Is it possible to assemble a car with glue?

Applying adhesive in auto manufacturing is a slightly more complicated process than just slathering on some glue and holding the two parts together. For one thing, automotive structural adhesives are made from chemicals called epoxies. An epoxy comes in two parts, a resin and a catalyst. When the two components are combined, the catalyst starts a chemical reaction in the resin, and the resin develops its bonding properties as the mixture cures. Curing times for the epoxy can range from just a few minutes to a day or even longer. In some cases, curing may be aided by baking or some other form of applied heat. Some epoxies even cure with the application of ultraviolet light.

There are two types of epoxies commonly used: polyurethane epoxies and glassy matrix epoxies. Glassy matrix epoxies are extremely strong and rigid, and they resist shearing -- lateral separation of the bonded parts -- at very high force levels. Polyurethane epoxies are more flexible, but they break under shearing forces at much lower force levels than glassy matrix epoxies. A newer two-stage application process called synergistic rubber toughening gives high-strength epoxies greater flexibility so they are less likely to fracture under stress [source: Smock].

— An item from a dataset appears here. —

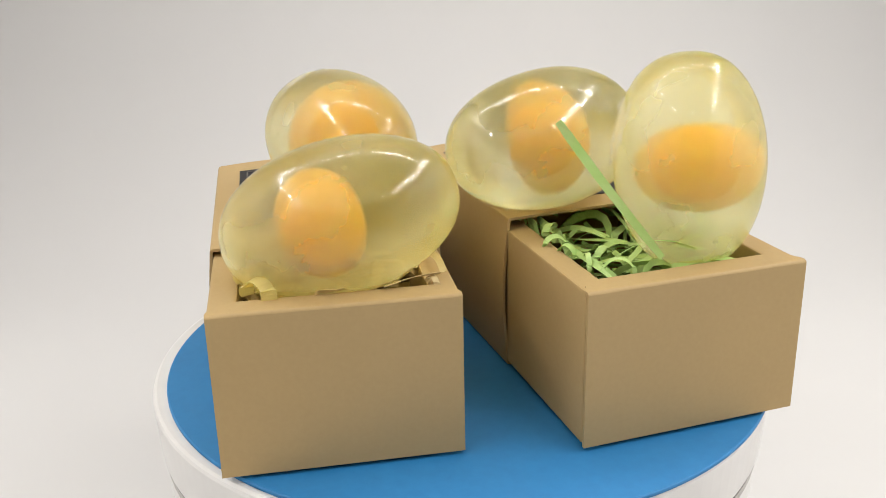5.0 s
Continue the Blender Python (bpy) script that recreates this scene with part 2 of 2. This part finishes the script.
lathe(bm, [(0, -0.0156), (0.0816, -0.0156), (0.0822, -0.0150), (0.0831, -0.0012), (0.0828, -0.0004), (0.0820, 0.0), (0, 0)], 128)
platter = part("platter", bm, WHITE, turntable, smooth=False)
platter.matrix_basis = pose(0, 0, H0)

bm = bmesh.new()
lathe(bm, [(0, 0), (0.0808, 0), (0.0810, 0.0003), (0.0810, 0.0009), (0.0807, 0.0012), (0, 0.0012)], 128)
mat = tagged(part("blue_mat", bm, BLUE), "round blue card mat lying on the white platter", "mat")
rides(mat, pose(0.0042, 0.0034, -0.0012))

# ---- gift boxes ----
L, W, H, T = 0.0791, 0.0552, 0.0400, 0.0007  # H is set anew for each box


def bow(x, y):
    """How far the top of the sleeve arches up over its straight edges."""
    v = max(0.0, 1 - (2 * y / W) ** 2)
    u = max(0.0, min(1.0, 0.5 - x / L))
    return v * (0.0003 + 0.0012 * u * u)


def sleeve_mesh():
    """A rectangular tube of board, open at both ends, rounded along its folds."""
    bm = bmesh.new()
    r = 0.0008

    def loop(inset):
        w, h, z0 = W / 2 - inset, H - inset, inset
        q = max(r - inset, 0.0002)
        pts = []
        for k in range(13):
            pts.append((-w + q + (2 * w - 2 * q) * k / 12, h, 1, 0))
        pts += [(w - q * 0.3, h - q * 0.3, 0, 0), (w, h - q, 0, 0)]
        for k in range(1, 5):
            pts.append((w, h - q - (h - q - z0) * k / 5, 0, math.sin(math.pi * k / 5)))
        pts += [(w, z0 + q * 0.3, 0, 0), (w - q, z0, 0, 0), (-w + q, z0, 0, 0), (-w, z0 + q * 0.3, 0, 0)]
        for k in range(4, 0, -1):
            pts.append((-w, h - q - (h - q - z0) * k / 5, 0, -math.sin(math.pi * k / 5)))
        pts += [(-w, h - q, 0, 0), (-w + q * 0.3, h - q * 0.3, 0, 0)]
        return pts

    outer, inner = loop(0), loop(T)
    n = len(outer)
    steps = 14
    rows = []
    for s in range(steps + 1):
        x = -L / 2 + L * s / steps
        row = []
        swell = 0.0004 + 0.0011 * (s / steps) ** 2
        for pts in (outer, inner):
            row.append([bm.verts.new((x, y + swell * side, z + (bow(x, y) if top else 0))) for y, z, top, side in pts])
        rows.append(row)
    for a, b in zip(rows, rows[1:]):
        for i in range(2):
            for k in range(n):
                j = (k + 1) % n
                bm.faces.new((a[i][k], b[i][k], b[i][j], a[i][j]))
    for row in (rows[0], rows[-1]):
        for k in range(n):
            j = (k + 1) % n
            bm.faces.new((row[0][k], row[0][j], row[1][j], row[1][k]))
    return bm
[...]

Further complicating the adhesive application process are the unique needs of an automotive production line. In some cases, adhesives must be applied to an entire section of the car in a single batch. After some additional parts are attached and bonded, the section may need to go through a cleaning and painting process before the final pieces are attached. The adhesive needs the ability to stay in place when su­bjected to liquid sprays, electrodeposition and other assembly processes. To avoid the use of expensive pre-curing ovens, this curing ability can be built-in to the adhesive, but it requires a lot of testing and some impressive chemistry.

The best place to use a structural adhesive is in a location where the primary forces are either compression, where the joined pieces are pushed together, or shear, where the force tries to slide the joined surfaces against one another, like pressing your hands together and trying to slide them apart.

Structural adhesives are typically not good to use if the force acting on the joint would pull the two pieces apart as most adhesives have poor peel strength. Another poor location for a structural adhesive would be one where there are forces that would bend the joint, which could allow the joint to cleave and then peel [source: Gilles].

In addition to the epoxies, urethane foams are also used in certain areas of a car. While they do have adhesive properties, these foams are used more for their properties as sealants than as structural fasteners.

Using adhesives has some major advantages over other fastening methods. An adhesive distributes loads better than a spot weld or a rivet. Imagine two body panels that are attached with a few spot welds. Every time the car hits a bump, the force of the bump travels through the car. When it passes across those two body panels, the spot welds carry all the force. This leads to stress fractures in the area near the welds. An adhesive would allow the panels to be attached across a wider surface area, distributing the force in a more efficient manner. A good seam weld would accomplish the same thing, except welds are so rigid they don't transfer force very well. Adhesives, especially polyurethane epoxies, have the ability to flex and absorb some of the force, and transmit the rest of it evenly across the surface area. This is one of the reasons airplane manufacturers have been using adhesives for years.

Adhesives also allow for the use of lighter structural materials. Welds and bolts require thick, heavy steel pieces to anchor them. With an adhesive, thinner-grade steel can be used, or the manufacturer can switch to alternate materials such as aluminum or carbon composites. These materials can't be welded the way steel can, so adhesives are often the best option. Indian automaker Tata reduced the weight of their ultra compact Nano in part by using adhesives to attach certain body panels.

Temperature does affect adhesives, but the epoxies used to assemble cars don't melt until they are heated to 400 degrees Fahrenheit (204.4 degrees Celsius) or more, and they don't crack until they are cooled to minus 40 degrees Fahrenheit (minus 40 degrees Celsius). Obviously, these are extreme temperature variances that most people would never encounter in their lifetime. For the average driver, temperature is no worry.

That's not to say that adhesives are without their flaws. The auto industry doesn't have a lot of long-term data on the use of adhesives, and some question their ability to stand up to 10 or 20 years of use. Structural adhesives have been used by European manufacturers for several years, so confidence is growing in adhesives' longevity.

There is one potential negative side effect of adhesive use -- more expensive repairs. If an adhesive-bonded structural part breaks, most repair shops will not have the facilities necessary to rebond the adhesive. Instead, they would have to use a pre-bonded component sent by the manufacturer, possibly forcing the car's owner to pay for more than just the broken part. A good body shop can handle a cosmetic repair by cutting away the damaged section and patching in a new part with adhesives specifically designed for this purpose.

While adhesives are gaining wider use ­today, their use in auto assembly is not really new. Car windshields have been held in place by polyurethane epoxies for decades, and in the last ten years or so, manufacturers such as Saturn and even BMW have attached plastic cladding to their cars with adhesives instead of bolts or welds. As auto designers explore new technologies and new materials, we may see the use of adhesives skyrocket in the next few years. Even so, there will probably always be a place on the assembly line for a welder.